Any dime-store shrink will attest that humans learn abuse, they’re not born with it.

If traumatized, one human is likely to pass on to another the very abuse they suffered, creating links in a chain that often are long, sturdy and difficult to break — let alone eliminate.

Until the entertainment industry devises a more humane approach to training programs outside of the traditional “agency mail room” — more ugly and awful reports are sure to emerge as past trainees, who  are now agents or executives, consciously (or unconsciously) pass down to the new generation of Hollywood hopefuls, the severe and outrageous abuse once wrecked upon them.

Racism, bullying, sexism and that other timeless “ism” – ageism – are biases and behaviors that are difficult to get rid of, despite well-meaning articles, important lawsuits and cries from #metoo, timesup and other momentum-building watchdogs.

The loudest cry should be for fair and improved training practices, a real ladder for talented young people to climb (versus archaic mail room sweat-shops) that rewards talent as well as hard work.

Much greater flexibility from the creative community about where they hone talent and how they bring them along is also necessary, because as long as power-brokers insist that young people get training at one of the major agency mail rooms, this vicious cycle will continue unabated.

In theory and often in practice, talent agencies can be an excellent place for a young person to find their way in entertainment, but it shouldn’t be the only way, and newcomers shouldn’t have to tolerate bullies to prove themselves, or worse.

Will change come?
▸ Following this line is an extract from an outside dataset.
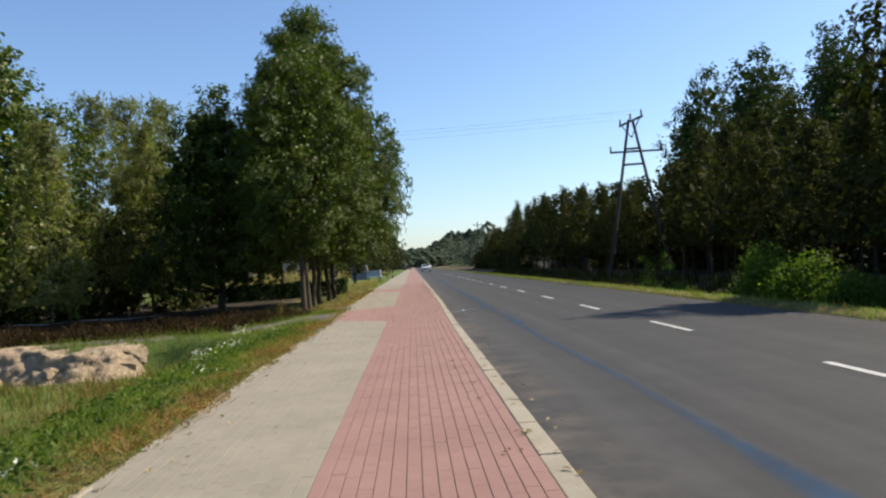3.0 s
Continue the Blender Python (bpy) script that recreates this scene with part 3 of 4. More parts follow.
# ---- sand bank ----
def build_bank():
    """Broken earth bank along the far side of the hollow, with an eroded sandy face."""
    us, vs = np.linspace(0, 1, 300), np.linspace(0, 1, 26)
    U, V = np.meshgrid(us, vs)
    x = -27.0 + 19.9 * U
    y0 = bank_line(x)
    y = y0 + 2.0 * V ** 1.3
    top = -0.22 + 0.03 * np.sin(U * 19) + 0.03 * np.sin(U * 47 + 1)
    z = -1.10 + (top + 1.10) * smooth(0.0, 0.72, V) ** 0.8
    n = np.array([noise.fractal(Vector((a * 1.9, b * 2.2, c * 5.5)), 0.7, 2.1, 6) for a, b, c in zip(x.ravel(), y.ravel(), z.ravel())]).reshape(x.shape)
    body = np.sin(V * math.pi) ** 0.6
    pit = np.array([max(0.0, noise.noise(Vector((a * 1.7, c * 3.0, 3.0))) - 0.12) for a, c in zip(x.ravel(), z.ravel())]).reshape(x.shape)
    z = z + 0.07 * n * body
    y = y - (0.20 * n - 0.28 * pit) * body - 0.12 * np.exp(-((V - 0.62) / 0.10) ** 2)
    end = smooth(0.94, 1.0, U)
    z = z * (1 - end) + (ground_z(x, y) - 0.08) * end
    z = np.where(V > 0.97, ground_z(x, y) - 0.1, z)
    i = np.arange(U.size).reshape(U.shape)
    quads = np.stack([i[:-1, :-1], i[:-1, 1:], i[1:, 1:], i[1:, :-1]], axis=-1)
    tagged(new("sand_bank", mesh_of("sand_bank", np.stack([x, y, z], axis=-1), quads, material=SAND, smooth=True)), "eroded sandy earth bank beside the hollow", "earth bank", kind="structure")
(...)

Most likely.

More women are in power than ever before.

Executive suites and the sets of movies and TV shows (in front of the camera and behind it) are exhibiting greater and greater diversity since meaningful policy changes have been instituted and embraced.

Content, across the board, features characters, story-lines and environments that were once completely foreign to an industry that not long ago was obscenely monochromatic in its whiteness.

Still, despite important strides, the insides of studios, networks, streaming services and the fulcrum of power — talent agencies — are only now becoming the subject of real investigation.

For example, while there are female partners at all of the major talent agencies, not a single major agency is run by a woman.

Will ICM be the last to be probed, or will more “whistle-blowers” step forward and call out ICM’s competitors — many of them much larger companies, all likely feverishly reviewing their best practices and policies to make sure that they aren’t creating a culture of trauma and abuse worthy of an L.A. Times cover story.